Wirtschaftsweise rechnen mit deutlich weniger Wachstum
Gutachten Sachverständigenrat mahnt die Bundesregierung, sich besser für schlechtere Zeiten zu wappnen. Denn die Risiken nehmen zu
Berlin Die fünf Wirtschaftsweisen gehen in ihrem Jahresgutachten mit der Bundesregierung hart ins Gericht. In wichtigen Bereichen steuere diese in die falsche Richtung. So könne Deutschland den großen Herausforderungen, die die Zukunft bereithalte, nicht ausreichend begegnen. Unter anderem fordert der Sachverständigenrat eine vollständige Abschaffung des Solidaritätszuschlags. Bundeskanzlerin Angela Merkel (CDU) nimmt die Kritik offenbar ernst. Sie sieht Deutschland vor „wichtigen Weichenstellungen“. Auch die Bundesregierung habe die demografische Entwicklung und die Digitalisierung als Herausforderungen erkannt. Mit Fragen der internationalen Besteuerung müsse sich die Bundesregierung zudem intensiver auseinandersetzen, so Merkel am Mittwoch in Berlin.

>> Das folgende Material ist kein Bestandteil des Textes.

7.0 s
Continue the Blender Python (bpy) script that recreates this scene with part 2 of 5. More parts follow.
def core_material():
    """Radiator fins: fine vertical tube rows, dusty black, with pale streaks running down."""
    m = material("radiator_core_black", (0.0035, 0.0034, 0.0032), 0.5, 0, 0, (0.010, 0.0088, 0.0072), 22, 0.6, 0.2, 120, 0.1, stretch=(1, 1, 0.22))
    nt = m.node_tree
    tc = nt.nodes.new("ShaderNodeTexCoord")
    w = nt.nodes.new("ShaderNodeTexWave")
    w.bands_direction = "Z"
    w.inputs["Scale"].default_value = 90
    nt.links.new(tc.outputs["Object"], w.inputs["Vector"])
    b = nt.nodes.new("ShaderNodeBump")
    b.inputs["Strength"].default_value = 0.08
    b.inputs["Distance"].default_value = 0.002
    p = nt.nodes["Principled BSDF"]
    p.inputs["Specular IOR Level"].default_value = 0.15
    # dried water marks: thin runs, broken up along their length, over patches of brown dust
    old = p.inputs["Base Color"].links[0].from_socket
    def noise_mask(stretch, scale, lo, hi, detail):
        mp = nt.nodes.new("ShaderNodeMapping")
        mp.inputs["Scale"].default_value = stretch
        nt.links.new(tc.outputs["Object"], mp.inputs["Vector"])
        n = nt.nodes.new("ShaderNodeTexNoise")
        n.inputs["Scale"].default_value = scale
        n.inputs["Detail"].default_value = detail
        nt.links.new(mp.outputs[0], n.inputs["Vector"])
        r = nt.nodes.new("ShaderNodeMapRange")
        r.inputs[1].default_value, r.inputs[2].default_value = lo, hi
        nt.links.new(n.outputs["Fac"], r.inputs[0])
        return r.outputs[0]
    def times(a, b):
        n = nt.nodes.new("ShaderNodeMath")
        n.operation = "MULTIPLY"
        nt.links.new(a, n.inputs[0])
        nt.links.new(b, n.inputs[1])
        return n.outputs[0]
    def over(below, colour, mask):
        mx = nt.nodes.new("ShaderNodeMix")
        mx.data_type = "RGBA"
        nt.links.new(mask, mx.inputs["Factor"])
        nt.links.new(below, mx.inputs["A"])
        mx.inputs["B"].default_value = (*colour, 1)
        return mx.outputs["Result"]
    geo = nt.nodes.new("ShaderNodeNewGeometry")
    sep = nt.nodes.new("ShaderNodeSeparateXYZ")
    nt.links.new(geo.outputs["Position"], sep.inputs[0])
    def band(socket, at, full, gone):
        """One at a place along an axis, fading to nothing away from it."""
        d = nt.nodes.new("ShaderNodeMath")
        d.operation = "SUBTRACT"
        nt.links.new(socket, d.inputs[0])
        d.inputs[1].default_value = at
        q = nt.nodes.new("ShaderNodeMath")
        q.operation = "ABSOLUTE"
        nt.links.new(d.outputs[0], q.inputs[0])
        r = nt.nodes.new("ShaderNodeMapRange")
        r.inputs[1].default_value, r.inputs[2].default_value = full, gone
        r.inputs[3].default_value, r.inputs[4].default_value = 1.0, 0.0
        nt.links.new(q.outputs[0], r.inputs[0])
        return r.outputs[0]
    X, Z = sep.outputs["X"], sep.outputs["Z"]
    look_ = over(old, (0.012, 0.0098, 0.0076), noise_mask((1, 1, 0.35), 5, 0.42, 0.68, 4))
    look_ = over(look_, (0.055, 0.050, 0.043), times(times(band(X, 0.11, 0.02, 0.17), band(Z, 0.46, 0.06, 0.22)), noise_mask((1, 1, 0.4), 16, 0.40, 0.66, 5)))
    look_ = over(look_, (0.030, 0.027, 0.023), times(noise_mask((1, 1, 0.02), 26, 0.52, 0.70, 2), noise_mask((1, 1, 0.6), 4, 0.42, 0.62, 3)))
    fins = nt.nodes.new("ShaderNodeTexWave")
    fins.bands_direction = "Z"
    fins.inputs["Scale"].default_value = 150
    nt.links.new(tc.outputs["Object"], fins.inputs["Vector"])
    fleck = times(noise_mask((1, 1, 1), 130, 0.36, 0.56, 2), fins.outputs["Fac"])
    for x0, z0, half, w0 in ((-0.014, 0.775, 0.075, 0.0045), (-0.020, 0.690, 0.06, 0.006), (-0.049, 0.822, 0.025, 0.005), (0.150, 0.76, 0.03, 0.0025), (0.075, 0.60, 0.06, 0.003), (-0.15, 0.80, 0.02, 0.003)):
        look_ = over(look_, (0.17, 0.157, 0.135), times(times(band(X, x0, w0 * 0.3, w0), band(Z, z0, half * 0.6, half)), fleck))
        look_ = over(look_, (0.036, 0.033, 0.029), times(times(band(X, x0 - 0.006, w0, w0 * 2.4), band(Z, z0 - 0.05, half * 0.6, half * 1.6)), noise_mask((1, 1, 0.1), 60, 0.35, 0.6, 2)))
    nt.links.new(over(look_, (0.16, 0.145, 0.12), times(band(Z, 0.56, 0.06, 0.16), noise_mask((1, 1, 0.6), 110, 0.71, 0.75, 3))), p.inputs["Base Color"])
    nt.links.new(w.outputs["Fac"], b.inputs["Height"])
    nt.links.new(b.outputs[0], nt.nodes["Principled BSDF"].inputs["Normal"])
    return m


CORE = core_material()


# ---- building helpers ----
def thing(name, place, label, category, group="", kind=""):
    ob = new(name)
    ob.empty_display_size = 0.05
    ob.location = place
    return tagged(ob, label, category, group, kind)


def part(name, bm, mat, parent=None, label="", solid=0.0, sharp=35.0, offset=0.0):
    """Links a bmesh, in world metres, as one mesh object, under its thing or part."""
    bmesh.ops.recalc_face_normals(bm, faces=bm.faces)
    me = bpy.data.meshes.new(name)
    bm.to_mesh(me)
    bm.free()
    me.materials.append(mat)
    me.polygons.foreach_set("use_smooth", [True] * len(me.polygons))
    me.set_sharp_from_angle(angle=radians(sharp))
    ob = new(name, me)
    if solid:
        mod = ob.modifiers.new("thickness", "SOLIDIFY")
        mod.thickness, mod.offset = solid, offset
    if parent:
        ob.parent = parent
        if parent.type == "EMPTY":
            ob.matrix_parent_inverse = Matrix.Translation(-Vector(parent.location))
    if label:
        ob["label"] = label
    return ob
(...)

In ihrem Jahresgutachten rechnen die Wirtschaftsweisen für 2019 mit einem Anstieg des Bruttoinlandsprodukts um 1,5 Prozent. Im März hatten die Wissenschaftler noch 1,8 Prozent erwartet. Christoph Schmidt, der Vorsitzende des Sachverständigenrats, begründete die deutliche Korrektur der Prognose nach unten mit gewachsenen Risiken für die deutsche Volkswirtschaft. Als Hauptursache nannte er ungünstigere Rahmenbedingungen im internationalen Handel. Die wirtschaftliche Entwicklung drohe etwa bei einem möglichen ungeordneten Brexit, einem Wiederaufflammen der Eurokrise oder einer Eskalation der Handelskonflikte Schaden zu nehmen.

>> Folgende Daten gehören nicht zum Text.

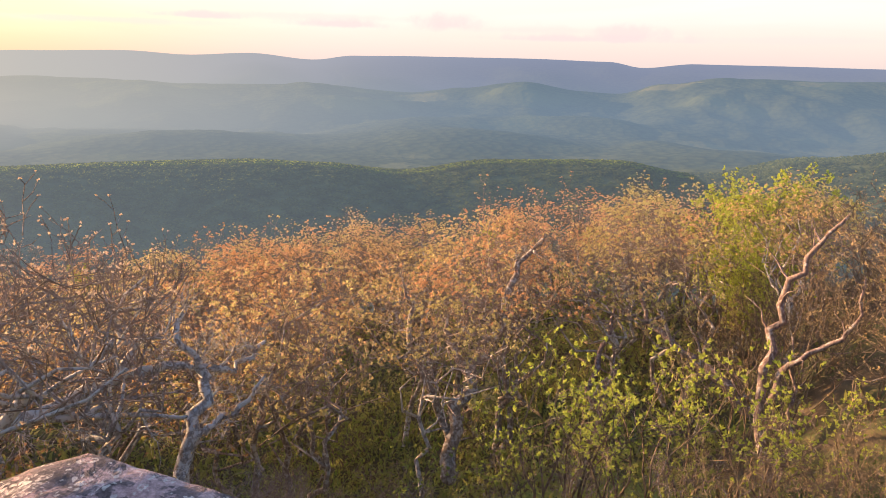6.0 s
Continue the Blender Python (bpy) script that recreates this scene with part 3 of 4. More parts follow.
boulder("boulder", [(-0.95, 1.2, -1.12), (-0.70, 1.28, -1.165), (-0.22, 1.66, -1.29), (0.14, 2.05, -1.41), (0.42, 2.05, -1.52), (0.35, 0.9, -1.5), (-0.6, -0.1, -1.15), (0.3, 0.2, -1.42), (0.4, 2.0, -2.3), (-0.8, 1.2, -2.6), (-0.6, -0.2, -2.3), (0.4, -0.1, -2.3)],
        ROCK_LEDGE, "low sloping ledge of mottled purple-grey lichened rock", seed=8, round_off=1)
boulder("boulder", [(-0.48, -0.16, -1.06), (-0.32, 0.03, -1.055), (-0.14, 0.02, -1.11), (-0.03, -0.08, -1.24), (-0.65, -0.5, -1.12), (-0.2, -0.6, -1.32), (-0.7, -0.3, -1.9), (0.0, 0.05, -1.9), (0.0, -0.65, -1.9), (-0.7, -0.65, -1.9)],
        ROCK_GREY, "low blackish crusted rock before the large boulder", seed=10, round_off=1, detail=0.04, cracks=0.012)
# out of view, added to keep the low wedged rock in shade
boulder("boulder", [(-1.7, -0.9, -1.0), (-1.25, -0.3, -0.95), (-0.8, -0.38, -0.97), (-0.65, -0.9, -1.2), (-0.75, -1.2, -1.25), (-1.5, -1.3, -1.3), (-1.8, -0.4, -2.2), (-0.6, -0.3, -2.2), (-0.6, -1.4, -2.2), (-1.8, -1.4, -2.2)],
        ROCK_LEDGE, "rounded purple-grey boulder at the outcrop edge", seed=9)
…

Im Inland hätten die Folgen der Dieselkrise in der Autoindustrie, aber auch Fachkräfteengpässe zu den gedämpfteren Erwartungen geführt. Der demografische Wandel werde in wenigen Jahren mit dem Eintritt der geburtenstarken Jahrgänge in den Ruhestand voll durchschlagen und den Fachkräftemangel verschärfen. „Eine dauerhaft hohe beruflich qualifizierte Zuwanderung dürfte für die Sicherung des Wohlstands in Deutschland unverzichtbar sein“, heißt es in dem Gutachten. Um das bestehende Arbeitskräftepotenzial besser zu nutzen, sollten zudem Kinderbetreuungsmöglichkeiten ausgebaut und bessere Möglichkeiten zur Rückkehr von Teilzeit- in Vollzeitjobs geschaffen werden. Einer „allmählichen Erhöhung des Renteneintrittsalters“bedürfe es auch im Hinblick auf die Stabilität der Renten.
Zu den weiteren Empfehlungen der Forscher gehören auch Maßnahmen zur Ausweitung des Wohnraumangebots. Im Kampf gegen explodierende Mieten und Wohnungsnot sei die Mietpreisbremse der falsche Weg. Stattdessen solle die Regierung besser Grund- und Grunderwerbsteuer reduzieren sowie das Wohngeld stärken.
Trotz gestiegener Risiken geht das Gremium insgesamt von einem weiter anhaltenden Aufschwung aus, wenn auch mit vermindertem Wachstumstempo. Der Sachverständigenrat aus fünf prominenten Wirtschaftswissenschaftlern, die jeweils für fünf Jahre berufen werden, sehe „keine akute Gefahr einer Rezession“, so Christoph Schmidt.
Die Empfehlung der fünf Weisen, die Bundesregierung solle sich aus der Industriepolitik heraushalten und sich darauf konzentrieren, gute Rahmenbedingungen zu schaffen, stößt auf den Widerstand der Bundesregierung. Er teile diese Auffassung ausdrücklich nicht, sagte Wirtschaftsminister Peter Altmaier (CDU). Der Staat solle sich zwar grundsätzlich so weit wie möglich zurücknehmen, in bestimmten Bereichen aber reiche das Engagement einzelner Unternehmen nicht aus – etwa bei der Batteriezellenfertigung. „Hier dürfen wir uns nicht damit abfinden, dass diese Wertschöpfung in der Zukunft allein in Asien und den USA stattfindet“, so Altmaier. Eine „vorübergehende Anschubförderung“für die deutsche und europäische Industrie sei deshalb notwendig, „um schnell aufzuholen und wettbewerbsfähig zu werden“.